____ STORED RECORDS

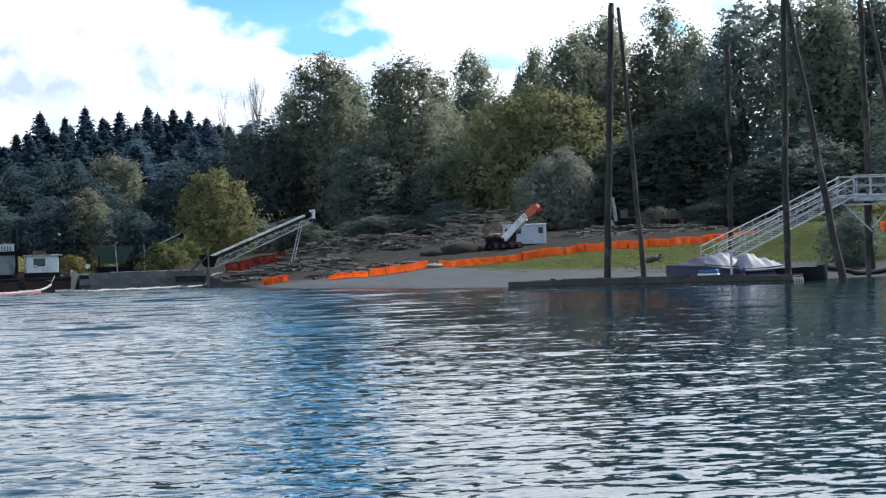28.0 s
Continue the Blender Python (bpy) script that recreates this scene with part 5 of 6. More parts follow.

________
____ STORED RECORDS

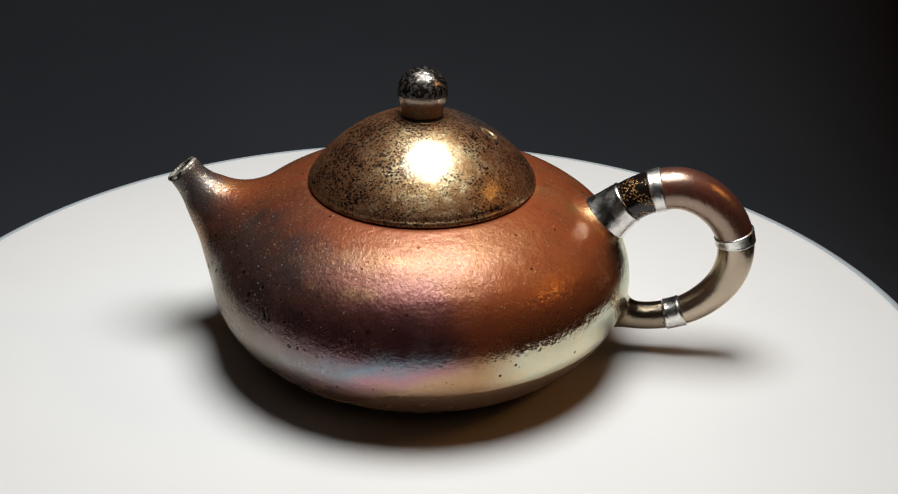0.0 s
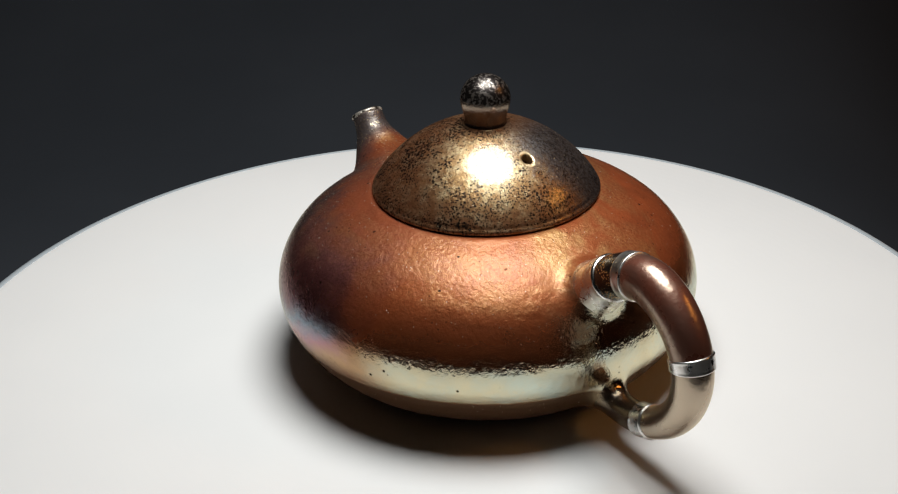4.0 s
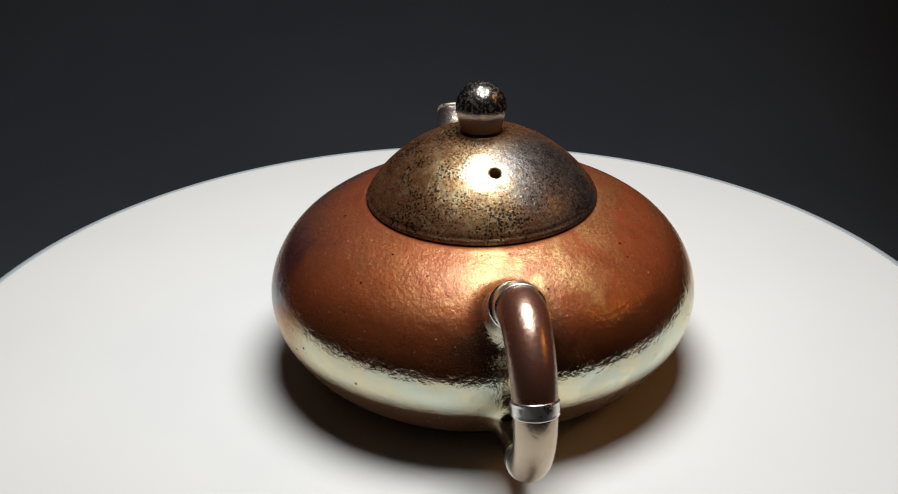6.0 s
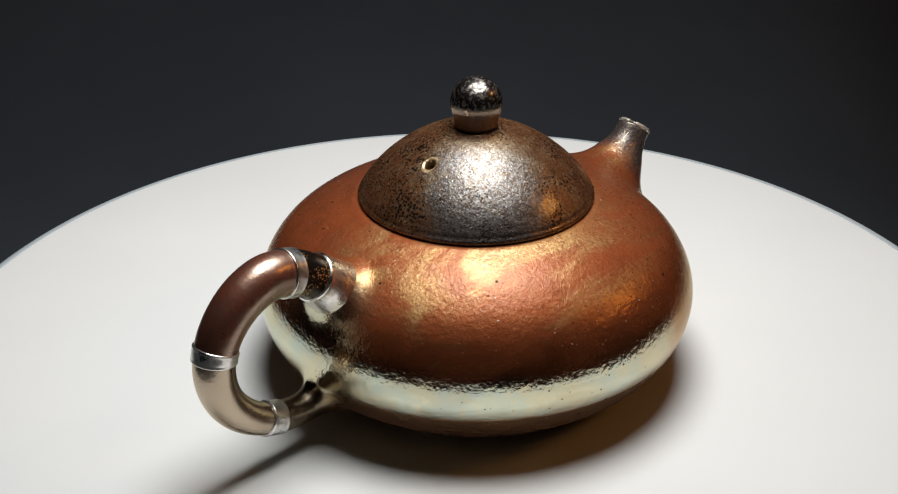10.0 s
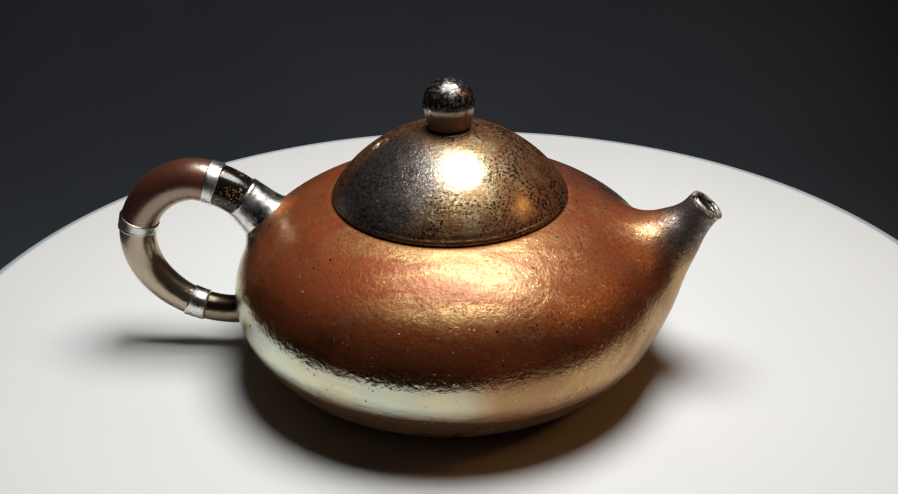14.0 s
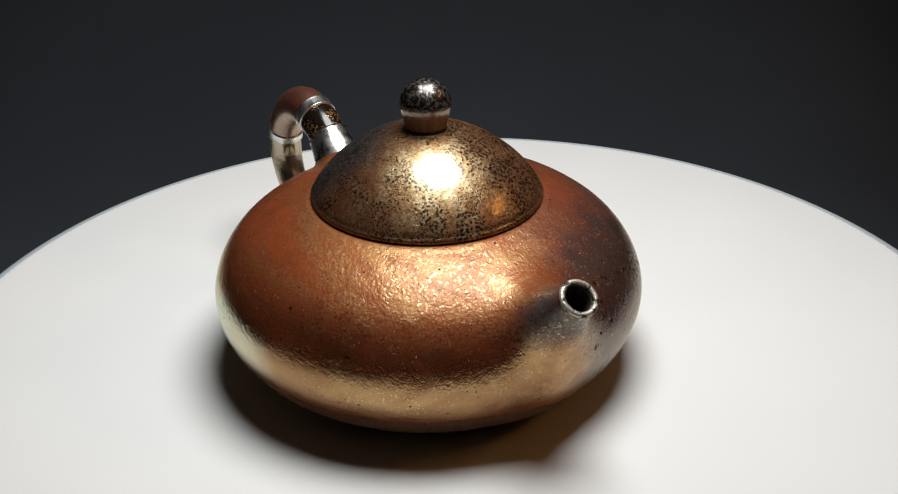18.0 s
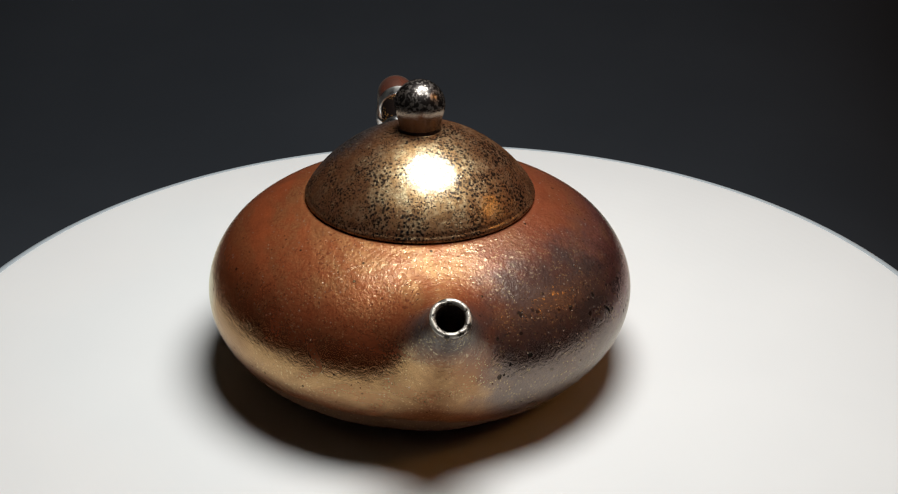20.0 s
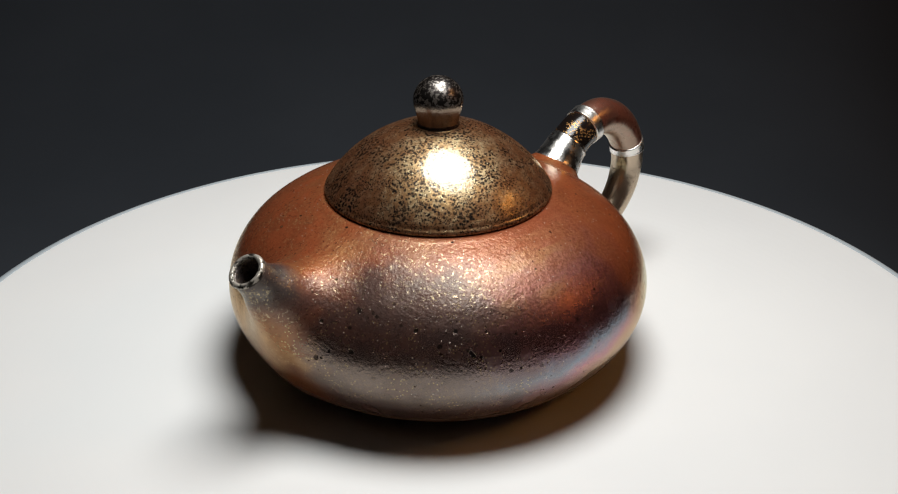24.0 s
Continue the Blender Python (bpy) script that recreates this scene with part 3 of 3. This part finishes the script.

________
____ STORED RECORDS

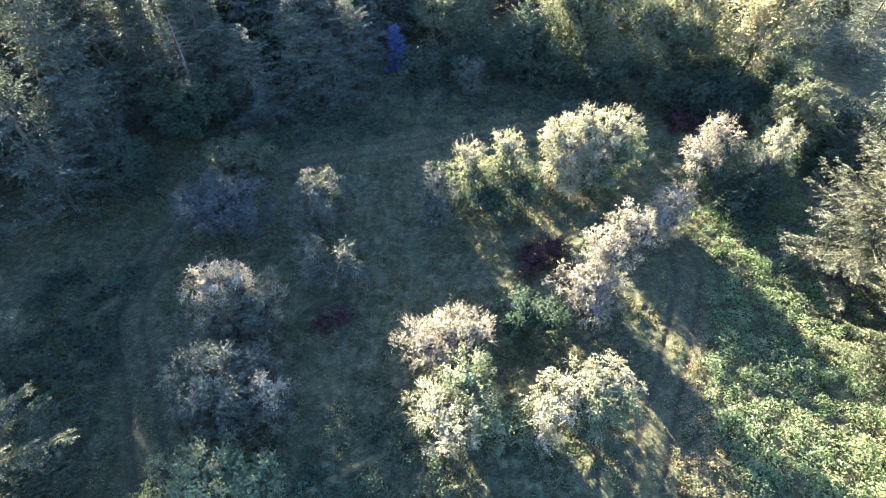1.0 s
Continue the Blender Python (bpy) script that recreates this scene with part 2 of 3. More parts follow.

________

§ **AIM**: Identify every line above with the string "Continue" in it. Copy those lines.

§ **FINAL ANSWER**:
Continue the Blender Python (bpy) script that recreates this scene with part 5 of 6. More parts follow.
Continue the Blender Python (bpy) script that recreates this scene with part 3 of 3. This part finishes the script.
Continue the Blender Python (bpy) script that recreates this scene with part 2 of 3. More parts follow.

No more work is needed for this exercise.